Crop and bound-box interesting regions of an image (smart cropping) from saliency maps generated with SAM-LSTM-RESNET model

This repository contains the reference code written in Python 3 for generating saliency maps of images using Convolutional LSTM Resnet (implemented with TensorFlow 2 ) and smartly cropping images based on these maps.

Demo

Getting Started

Pip Installation

pip install sam-lstm==1.0.0

Dependencies

Tensorflow 2.9.0
Scipy 1.9.3
Scikit Image 0.19.3
Numpy 1.23.4
OpenCV 2.9.0
CUDA (GPU)

Tips: Building up the environment on your local machine from scratch can take hours. If you want to get your hands on asap, then just use Google Colab with GPU runtime. It's free and all these libraries are preinstalled there.

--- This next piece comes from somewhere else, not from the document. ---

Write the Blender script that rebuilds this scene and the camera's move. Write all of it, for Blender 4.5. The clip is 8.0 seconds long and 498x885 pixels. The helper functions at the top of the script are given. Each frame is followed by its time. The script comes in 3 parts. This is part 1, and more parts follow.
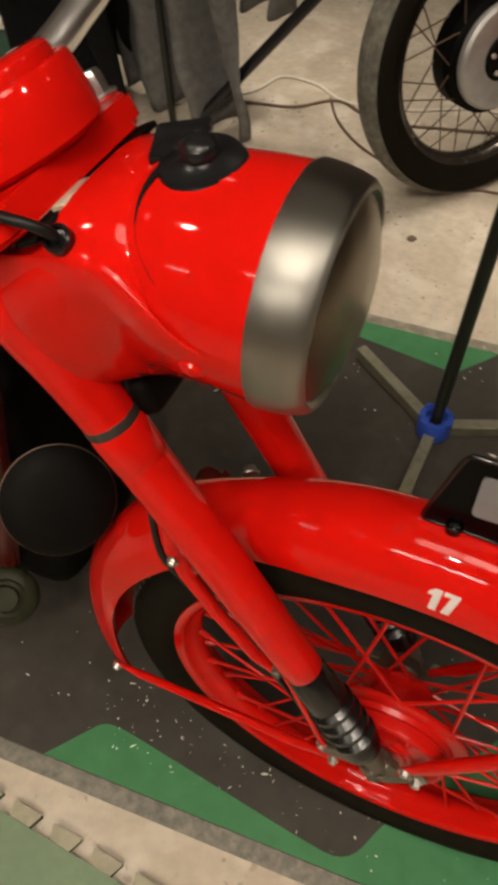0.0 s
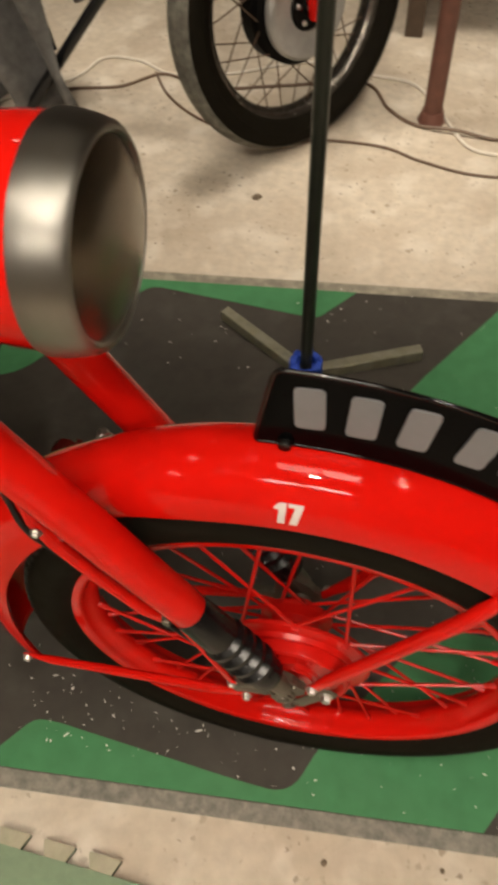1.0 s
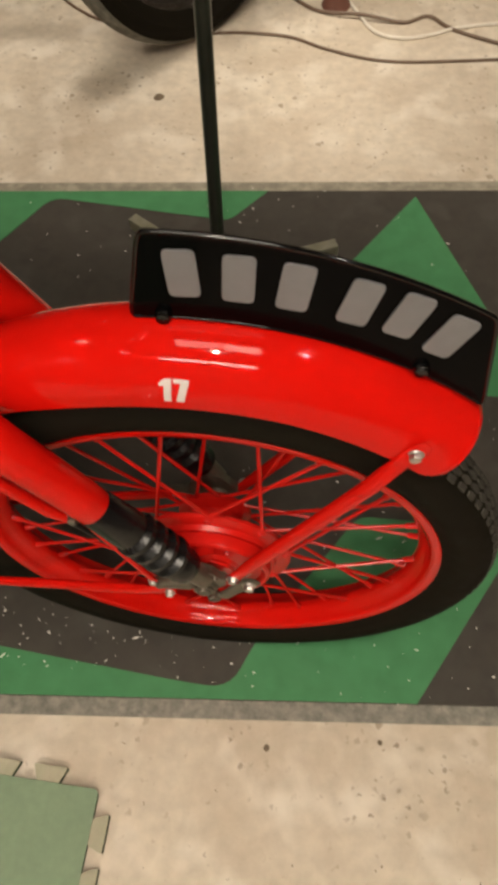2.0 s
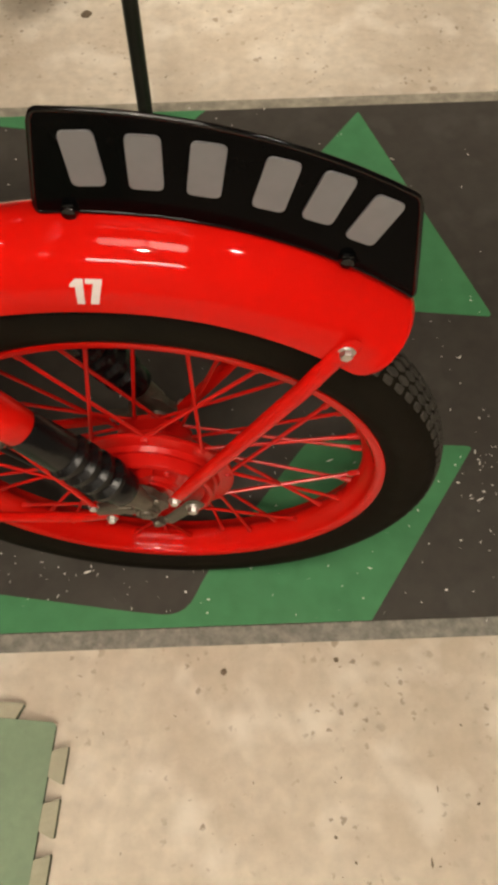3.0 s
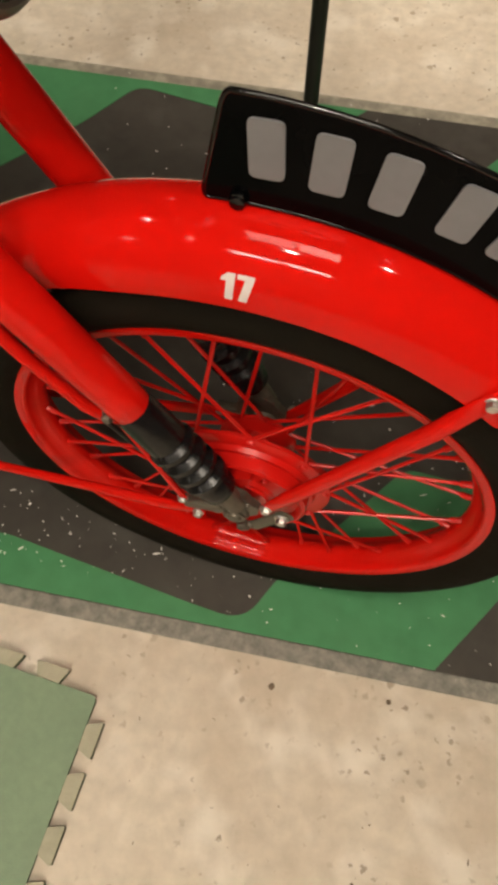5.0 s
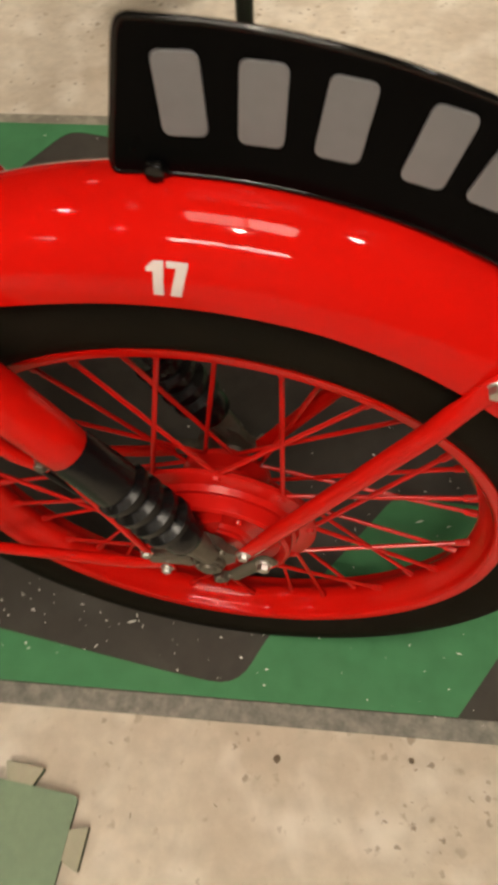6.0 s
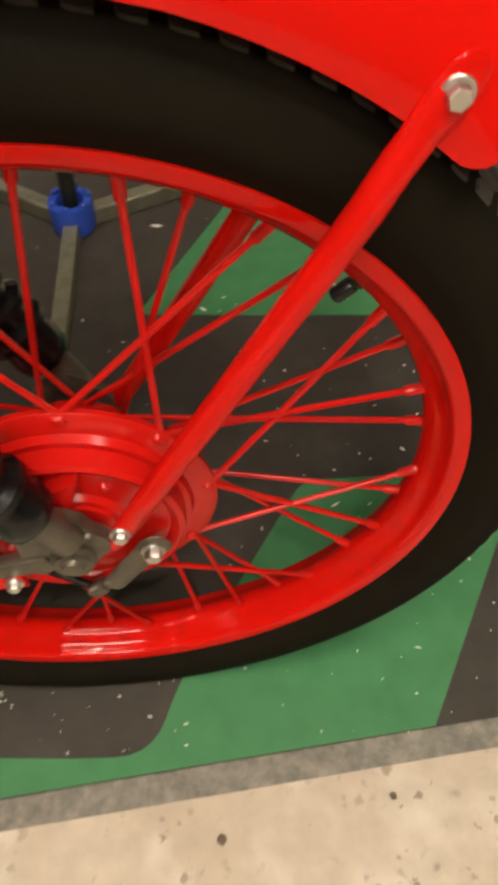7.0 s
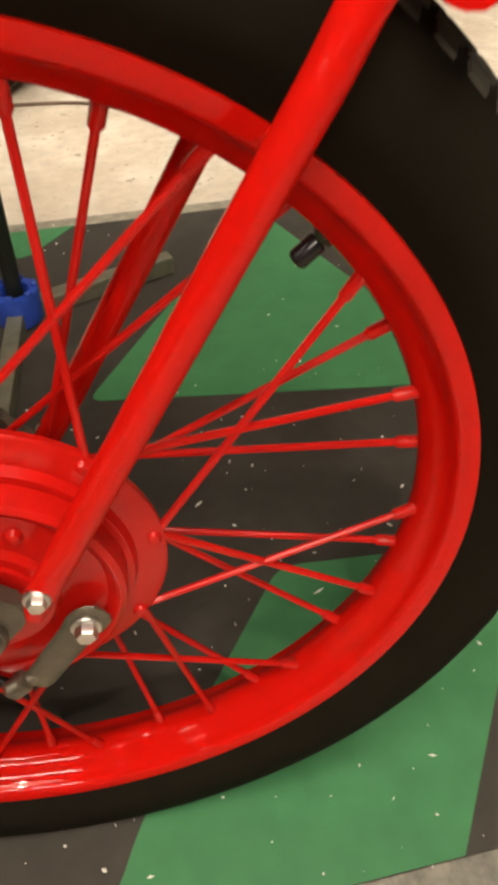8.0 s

Note It's mandatory to run the code on GPU runtime, otherwise it will fail. In a future release, the code will be made compatible with CPU runtime as well.

All you need is two lines!

# Create a folder "samples" in the current directory
# Upload some images (.jpg, .png) in it
from sam_lstm import SalMap
SalMap.auto()

With just this two lines, sam_lstm will compile the LSTM-based Saliency Attentive Convolutional model, generate raw saliency mapping in the maps folder, colored overlay mapping in the cmaps folder, bounding boxes over the images in the boxes and cropped ones in the crops folder. All of these will happen automatically. Just make sure you have .jpg/.jpeg/.png images in the samples folder.

Training the weights

from sal_lstm import SalMap

dataset = "dataset"
checkpoint = "/content/drive/MyDrive/Checkpoints/"

# Uncomment these lines if on GOOGLE COLAB
# import os
# from google.colab import drive
# drive.mount('/content/drive')
# if  not os.path.exists(checkpoint):
#	os.mkdir(checkpoint)

s = SalMap()
s.compile()
s.load_weights()
s.train(dataset_path, checkpoint, steps_per_epoch=1000)

With these line, you can start training the models using the Salicon 2017 dataset (which will get downloaded in the dataset directory)

Credits

This work has been built on top of the following works:

Predicting Human Eye Fixations via an LSTM-based Saliency Attentive Model by Cornia et. el. 2018
Python 2 implementation (using Keras+Theano) by @marcellacornia. Check here

Scope of work done by @SheikSadi

Implement the source code on Python 3, using latest versions (by November 2022) of tensorflow and opencv. The original work by @marcellacornia was written with Python2 and used Theano backend for Keras, all of which are now unsupported by the community.
Update the preprocessing stage to be compatible with Salicon 2017 dataset.
Convert the work into an open source Python package readily installable from PyPa.
Addition of the cropping module that allows for smart cropping of images. I have written a Descent from Hilltop algorithm for finding the bounding boxes by which the images are cropped.